PW: What was your inspiration for your atypical leading man, Jack Reacher, in Without Fail?

LC: Well, I knew what I didn't want him to be. Too many thriller heroes are walking about with a literal or metaphoric bullet lodged near their hearts. I wanted a cheerful, strong, capable, uncomplicated hero. Of course, I wanted him to be appealing, but you can't force that sort of thing. Too calculated an attempt might read like a laundry list of this year's approved virtues. So in my first book, Killing Floor, I just let him rip—and ended up very worried. I thought he was too much of a barbarian to appeal to women and too untroubled to appeal to anybody. But—happily—I was completely wrong. Women are the series' biggest supporters, and I realized that he does in fact have a lot of troubles, but he doesn't actually know he's got them. He's got the depth without the tiresome navel gazing.

PW: What about his fierce independence? Any similarities in that respect between Jack and Lee?

LC: There's a tiny corner of my mind that wishes I could just take the next Greyhound to wherever it's going. That's why I like book touring so much: a different city every day. But mostly I'm happy to stay home and let Reacher do my wandering for me. As far as his general skepticism goes, that's written from life: I'm old enough not to believe most of what I hear. And the things he does—classic wish fulfillment. If I could get away with it, I'd be doing it, too.

PW: Reacher's been romantically involved in a few of the novels.
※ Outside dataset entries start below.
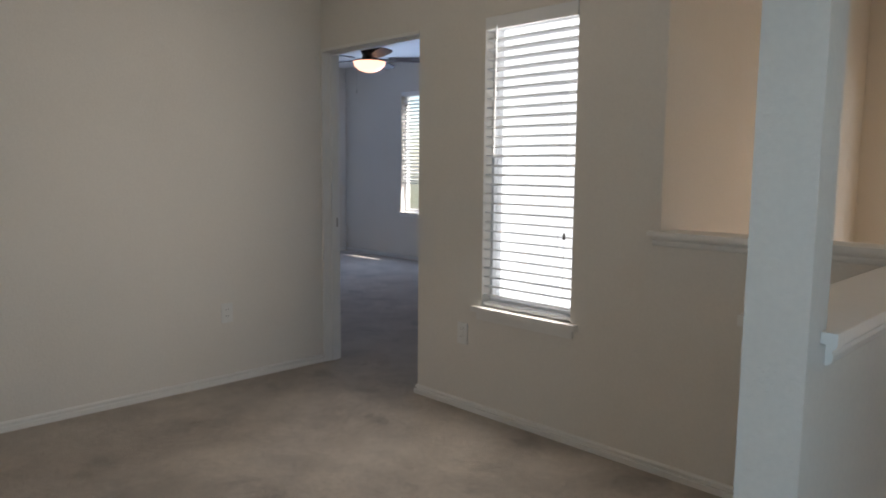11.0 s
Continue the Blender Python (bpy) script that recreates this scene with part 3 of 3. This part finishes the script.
# ---- lamps ----
def dome_lamp(place, r, label, mat, name="ceiling_light"):
    base = tagged(new(name), label, "ceiling light")
    bm = bmesh.new()
    lathe(bm, [(r * 0.40, -0.012), (r * 0.52, 0.012), (r * 0.55, 0.0446)], (0, 0, 0), 28)
    part("canopy", bm, BRONZE, base, "dark bronze canopy", smooth=True)
    bm = bmesh.new()
    lathe(bm, [(0.014, -0.19), (0.012, -0.03)], (0, 0, 0), 12)
    part("stem", bm, BRONZE, base)
    bm = bmesh.new()
    prof = [(r * math.sin(a), -0.075 - 0.125 * (1 - (1 - math.cos(a))) ) for a in np.linspace(0.06, math.pi / 2, 12)]
    inner = [(q * 0.97, z + 0.005) for q, z in prof[::-1]]
    lathe(bm, prof + [(r * 1.02, -0.070), (r * 0.99, -0.066)] + inner, (0, 0, 0), 32)
    part("glass_bowl", bm, mat, base, "cream alabaster glass bowl", smooth=True).visible_shadow = False
    bm = bmesh.new()
    lathe(bm, [(0.004, -0.252), (0.008, -0.246), (0.009, -0.232), (0.013, -0.226), (0.022, -0.214), (0.026, -0.202), (0.022, -0.196)], (0, 0, 0), 16)
    part("finial", bm, BRONZE, base, "dark bronze finial", smooth=True)
    base.matrix_world = pose(*place)
    return base


dome_lamp((2.59, -0.175, H - 0.045), 0.18, "cream glass ceiling bowl with a dark finial", DOME)
dome_lamp((4.4, 2.5, H - 0.045), 0.16, "cream glass ceiling bowl lighting the hall", DOME)


def ceiling_fan(place, drop, turn):
    base = tagged(new("ceiling_fan"), "dark bronze ceiling fan with walnut blades and a lit bowl", "ceiling fan", group="ceiling fans")
    bm = bmesh.new()
    lathe(bm, [(0.02, -0.07), (0.06, -0.05), (0.07, -0.0005)], (0, 0, drop), 20)
    part("canopy", bm, BRONZE, base, smooth=True)
    bm = bmesh.new()
    lathe(bm, [(0.012, 0.245), (0.012, drop - 0.05)], (0, 0, 0), 10)
    part("downrod", bm, BRONZE, base)
    bm = bmesh.new()
    lathe(bm, [(0.10, 0.0), (0.11, 0.012), (0.085, 0.030), (0.070, 0.055), (0.085, 0.085), (0.125, 0.150), (0.165, 0.215), (0.170, 0.235), (0.160, 0.245), (0.03, 0.255)], (0, 0, 0), 28)
    part("motor_housing", bm, BRONZE, base, smooth=True)
    bm = bmesh.new()
    prof = [(0.168 * math.sin(a), -0.108 * math.cos(a) - 0.006) for a in np.linspace(0.05, math.pi / 2, 10)]
    lathe(bm, prof, (0, 0, 0), 28)
    bowl = part("glass_bowl", bm, BOWL, base, "lit frosted glass bowl", smooth=True)
    bowl.visible_shadow = False
    bm = bmesh.new()
    lathe(bm, [(0.170, -0.008), (0.173, 0.0), (0.11, 0.010)], (0, 0, 0), 28)
    part("bowl_rim", bm, BRONZE, base, smooth=True)
    for i in range(5):
        a = turn + 72 * i
        bm = bmesh.new()
        outline = [(0.20, -0.045), (0.30, -0.058), (0.55, -0.068), (0.66, -0.060), (0.69, -0.03), (0.69, 0.03), (0.66, 0.060), (0.55, 0.068), (0.30, 0.058), (0.20, 0.045)]
        prism(bm, outline, -0.003, 0.003, "z")
        bl = part("blade", bm, BLADE, base, "dark walnut blade")
        bl.matrix_local = pose(0, 0, 0.022, 0, 0, a) @ pose(0, 0, 0, -13, 0, 0)
        bm = bmesh.new()
        prism(bm, [(0.10, -0.022), (0.16, -0.014), (0.26, -0.036), (0.28, 0.0), (0.26, 0.036), (0.16, 0.014), (0.10, 0.022)], -0.008, -0.0035, "z")
        arm = part("blade_arm", bm, BRONZE, bl)
    bm = bmesh.new()
    tube(bm, [(0.06, 0.12, -0.01), (0.06, 0.12, -0.30)], 0.0016, 5)
    lathe(bm, [(0.003, -0.335), (0.006, -0.33), (0.006, -0.305), (0.003, -0.30)], (0.06, 0.12, 0), 8)
    part("pull_chain", bm, STEEL, base)
    base.matrix_world = pose(*place)


ceiling_fan((6.0, -3.65, 2.40), HB - 2.40, 228)
ceiling_fan((6.3, 3.45, 2.24), H - 2.24, 20)


def chandelier(place, top):
    base = tagged(new("chandelier"), "black wrought-iron scroll chandelier with lit amber glass", "chandelier")
    bm = bmesh.new()
    lathe(bm, [(0.004, -0.42), (0.02, -0.40), (0.03, -0.37), (0.014, -0.33), (0.014, -0.10), (0.035, -0.07), (0.035, -0.03), (0.012, 0.0), (0.012, 0.20), (0.03, 0.22), (0.008, 0.26)], (0, 0, 0), 16)
    part("column", bm, BRONZE, base, smooth=True)
    bm = bmesh.new()
    tube(bm, [(0, 0, 0.25), (0, 0, top - 0.04)], 0.006, 6)
    lathe(bm, [(0.06, -0.03), (0.07, -0.0005)], (0, 0, top), 16)
    part("hanging_rod", bm, BRONZE, base)

    def curl(x, z, r, turns, start, sign):
        return [(x + r * (1 - k / 30 * 0.65) * math.cos(start + sign * turns * 2 * math.pi * k / 30), 0, z + r * (1 - k / 30 * 0.65) * math.sin(start + sign * turns * 2 * math.pi * k / 30)) for k in range(31)]

    for i in range(6):
        a = 60 * i + 4
        bm = bmesh.new()
        upper = [(0.03 + 0.30 * k / 12, 0, -0.05 - 0.07 * math.sin(math.pi * k / 12 * 0.9) + 0.075 * (k / 12) ** 2) for k in range(13)]
        tube(bm, upper, 0.0065, 6)
        tube(bm, curl(upper[-1][0] + 0.0, upper[-1][2] + 0.028, 0.028, 1.1, -math.pi / 2, 1), 0.0055, 6)
        lower = [(0.02 + 0.34 * k / 12, 0, -0.33 + 0.10 * math.sin(math.pi * k / 12) - 0.03 * (k / 12)) for k in range(13)]
        tube(bm, lower, 0.0065, 6)
        tube(bm, curl(lower[-1][0], lower[-1][2] - 0.026, 0.026, 1.1, math.pi / 2, -1), 0.0055, 6)
        tube(bm, [(0.335, 0, -0.08), (0.335, 0, -0.20)], 0.005, 6)
        arm = part("scroll_arm", bm, BRONZE, base, "black scrolled iron arm")
        arm.matrix_local = pose(0, 0, 0, 0, 0, a)
        bm = bmesh.new()
        lathe(bm, [(0.026, -0.30), (0.045, -0.27), (0.062, -0.225), (0.066, -0.205), (0.060, -0.205), (0.040, -0.265), (0.020, -0.285)], (0.27, 0, 0), 18)
        sh = part("glass_shade", bm, SHADE, base, "lit amber glass shade", smooth=True)
        sh.visible_shadow = False
        sh.matrix_local = pose(0, 0, 0, 0, 0, a)
    base.matrix_world = pose(*place)


chandelier((0.42, -3.0, 0.75), H - 0.75)
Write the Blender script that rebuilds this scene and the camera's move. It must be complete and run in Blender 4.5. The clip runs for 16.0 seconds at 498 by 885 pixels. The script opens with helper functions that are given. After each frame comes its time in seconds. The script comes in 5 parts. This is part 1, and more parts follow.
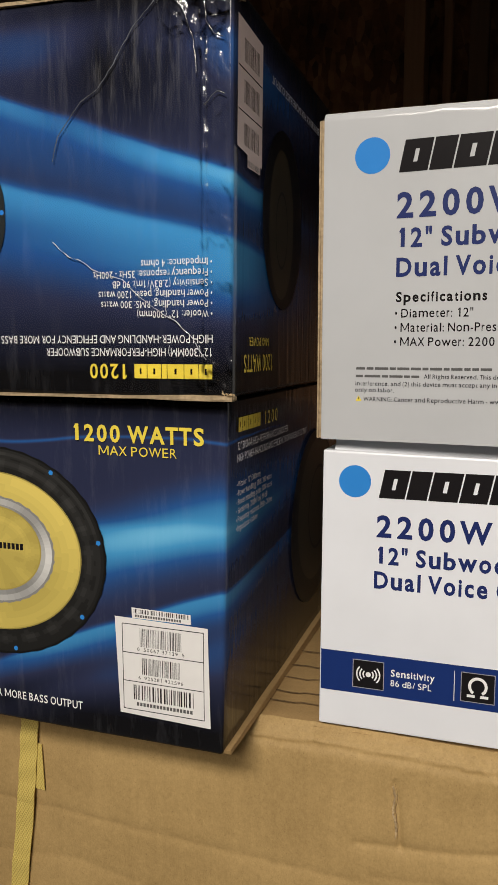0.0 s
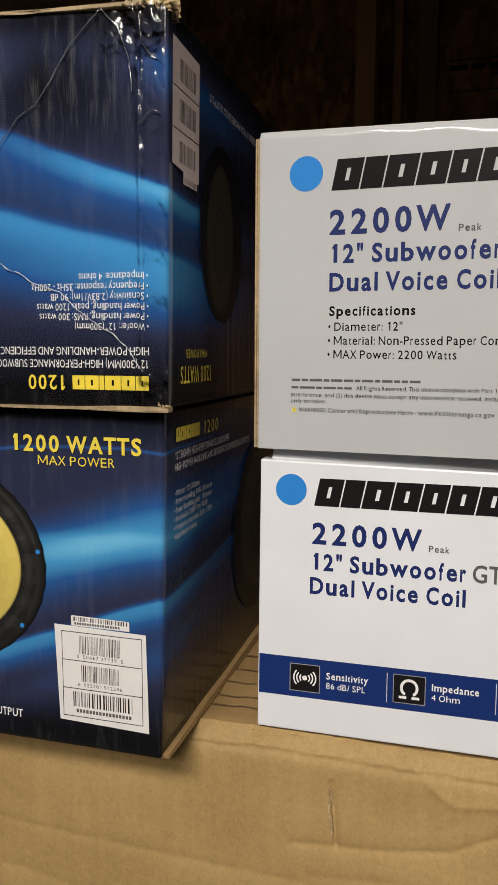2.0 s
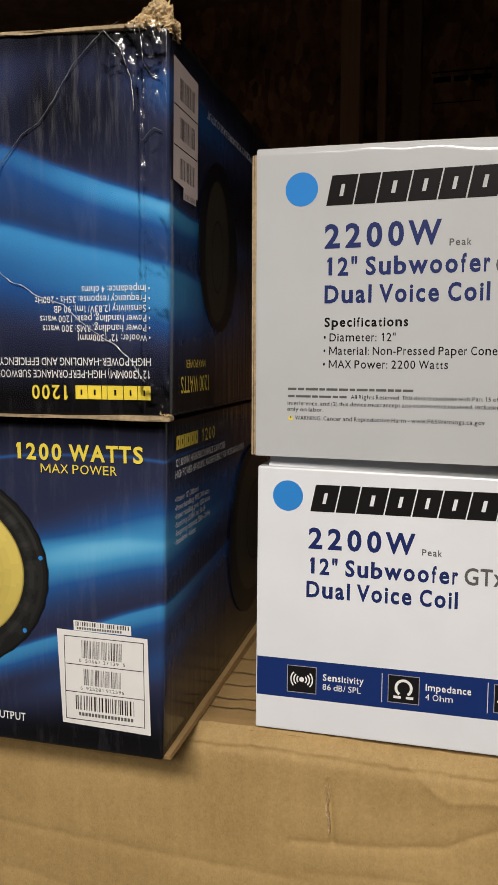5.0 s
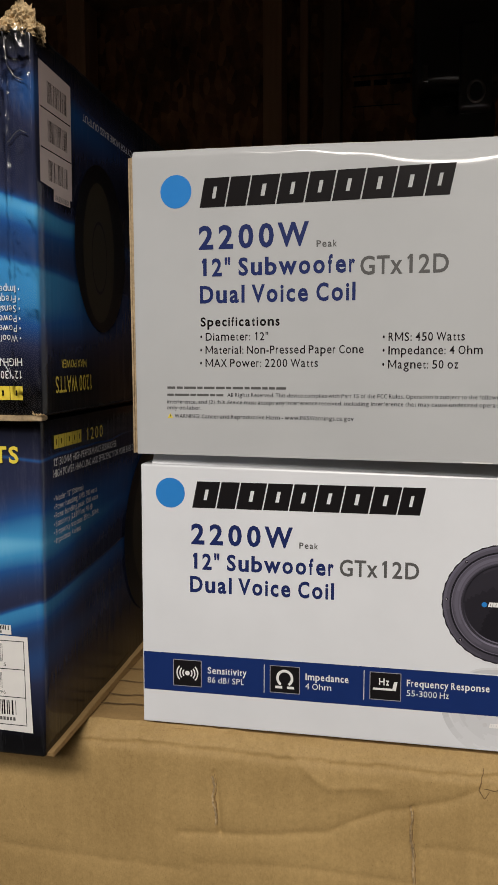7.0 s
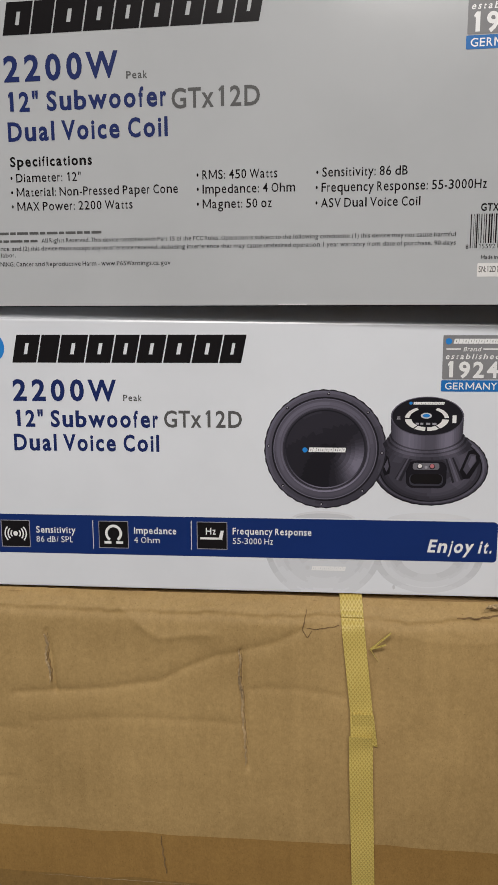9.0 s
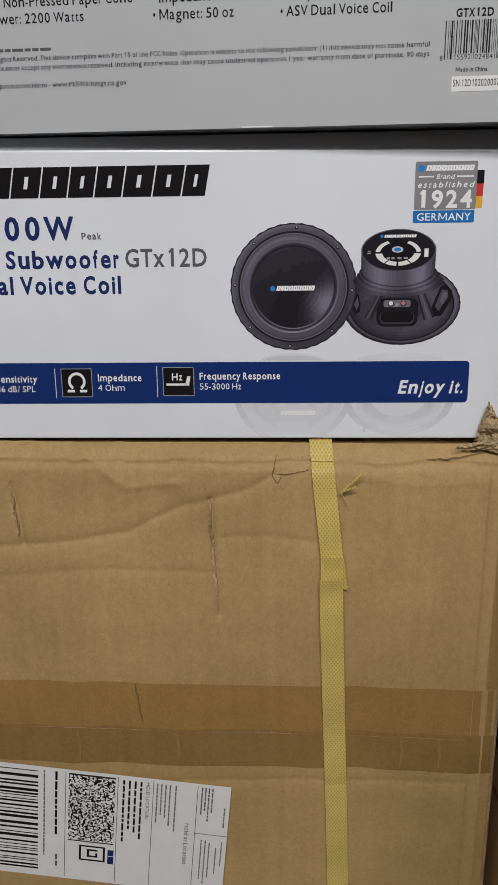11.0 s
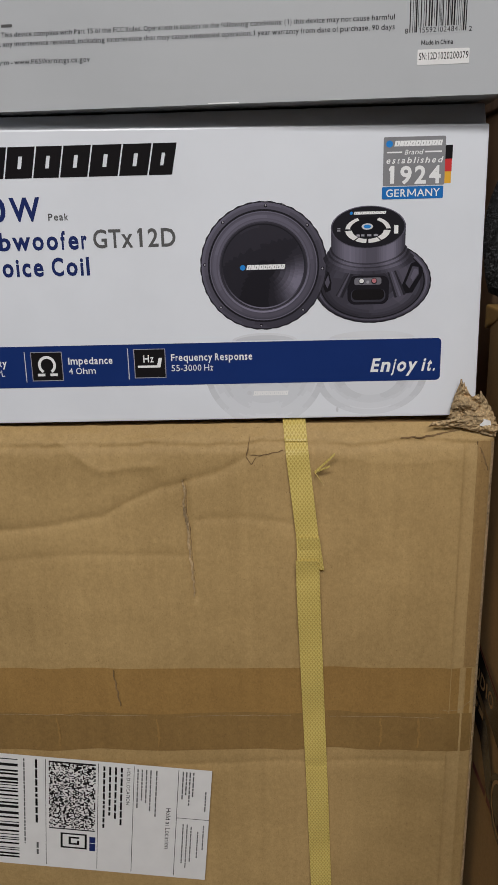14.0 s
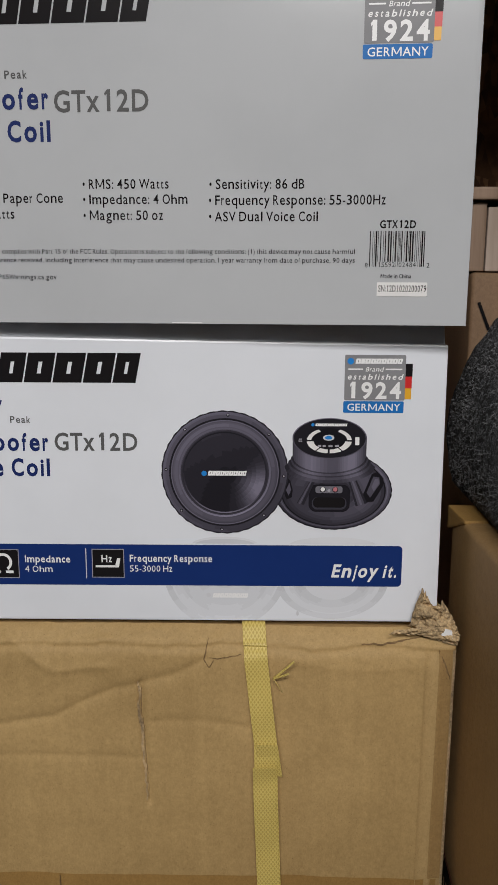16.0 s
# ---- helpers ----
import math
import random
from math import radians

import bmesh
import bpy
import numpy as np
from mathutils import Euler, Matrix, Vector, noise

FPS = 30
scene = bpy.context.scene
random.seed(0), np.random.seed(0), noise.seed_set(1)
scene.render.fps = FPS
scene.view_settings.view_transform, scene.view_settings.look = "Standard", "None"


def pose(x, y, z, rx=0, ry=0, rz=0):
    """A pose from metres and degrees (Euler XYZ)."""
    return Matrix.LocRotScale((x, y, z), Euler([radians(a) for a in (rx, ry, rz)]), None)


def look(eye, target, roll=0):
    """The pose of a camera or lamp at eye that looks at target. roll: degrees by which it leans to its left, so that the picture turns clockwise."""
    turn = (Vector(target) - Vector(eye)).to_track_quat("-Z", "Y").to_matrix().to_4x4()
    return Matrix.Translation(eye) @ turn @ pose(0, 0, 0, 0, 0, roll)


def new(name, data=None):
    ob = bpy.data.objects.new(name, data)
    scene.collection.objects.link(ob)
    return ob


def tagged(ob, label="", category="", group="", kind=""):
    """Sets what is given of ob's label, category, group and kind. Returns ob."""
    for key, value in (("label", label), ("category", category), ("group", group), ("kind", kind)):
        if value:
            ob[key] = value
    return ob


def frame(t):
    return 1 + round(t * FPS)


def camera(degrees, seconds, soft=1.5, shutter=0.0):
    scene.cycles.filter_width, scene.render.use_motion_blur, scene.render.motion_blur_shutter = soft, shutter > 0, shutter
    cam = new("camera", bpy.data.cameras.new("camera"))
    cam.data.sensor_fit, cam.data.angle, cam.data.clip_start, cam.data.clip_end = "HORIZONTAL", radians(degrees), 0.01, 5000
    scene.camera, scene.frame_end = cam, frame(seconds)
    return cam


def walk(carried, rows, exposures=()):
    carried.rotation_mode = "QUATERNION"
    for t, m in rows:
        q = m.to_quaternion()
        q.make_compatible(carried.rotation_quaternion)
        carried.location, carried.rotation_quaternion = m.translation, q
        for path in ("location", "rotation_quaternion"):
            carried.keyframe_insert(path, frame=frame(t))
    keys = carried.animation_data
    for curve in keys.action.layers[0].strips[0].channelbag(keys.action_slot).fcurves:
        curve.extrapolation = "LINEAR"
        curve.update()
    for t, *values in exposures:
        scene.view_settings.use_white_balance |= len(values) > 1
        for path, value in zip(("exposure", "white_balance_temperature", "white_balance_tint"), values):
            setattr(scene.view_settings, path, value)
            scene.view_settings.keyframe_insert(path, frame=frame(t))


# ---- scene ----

Any chance he might settle down?

LC: My guess is, he'd like to: he knows he's missing something. But he knows he'd then live every day with an awful conflict. And it's not just his decision—the sort of smart woman he hangs with is just as aware as he is that he'd be a handful cooped up somewhere. Readers are pretty split about it. Some want him to shack up, others would equate that with killing him off.

PW: Why did you choose to do a series?

LC: That's what I've always loved as a reader. Nothing better than enjoying a book and then finding out that it's part of a series. You go back to the store with a real thrill. You know you're more or less guaranteed six or 10 more great reads. But my series is slightly different because it features only one repeating character. There's no "soap-opera" thing, no repertory cast of characters. That's the downside to my decision—and being an old TV hand, I know the narrative strength of soap opera. The upside is that I can pitch the story anywhere, both geographically and in terms of "weight." I can have a lonely, dusty, small-cast family story in West Texas, like Echo Burning, or a glossy big-government federal agent narrative like Without Fail.

PW: Though you're a native Englishman, you've said that you decided to "write American" because that's where the audience is—how did you learn to do that?

LC: It was a half-a-lifetime thing—reading, movies, music, TV, radio—just "tuning in" generally. Writers love language, of course, and if you love language you love variation and nuance and subtlety, and you love trying your hand at different things. Plus I'm married to an American, and I've been listening to her talk for 28 years now and visiting her family all over the States. But it's more than just words—the pavement/sidewalk, tube/subway thing is absolutely the easiest part. It's really about rhythm and cadence and emphasis. It's about structure and lilt. That's hard to capture, anyway, on the page, and to reproduce an accent in print is one of the most fascinating challenges to a writer. I love writing dialogue, and I love writing the small throwaway phrases that really clinch origin and location.

PW: You've worked in the movie business. How would you feel about a film version of your books?

LC: I'm not like some writers. I don't disparage Hollywood in the least. In my experience, they're a bunch of talented, hard-working professionals who do a great job. So if a Reacher movie happens—and there's been a lot of talk—I'm not going to be nervous at all. Given that a book is not the same as a movie, I'm really looking forward to the experience.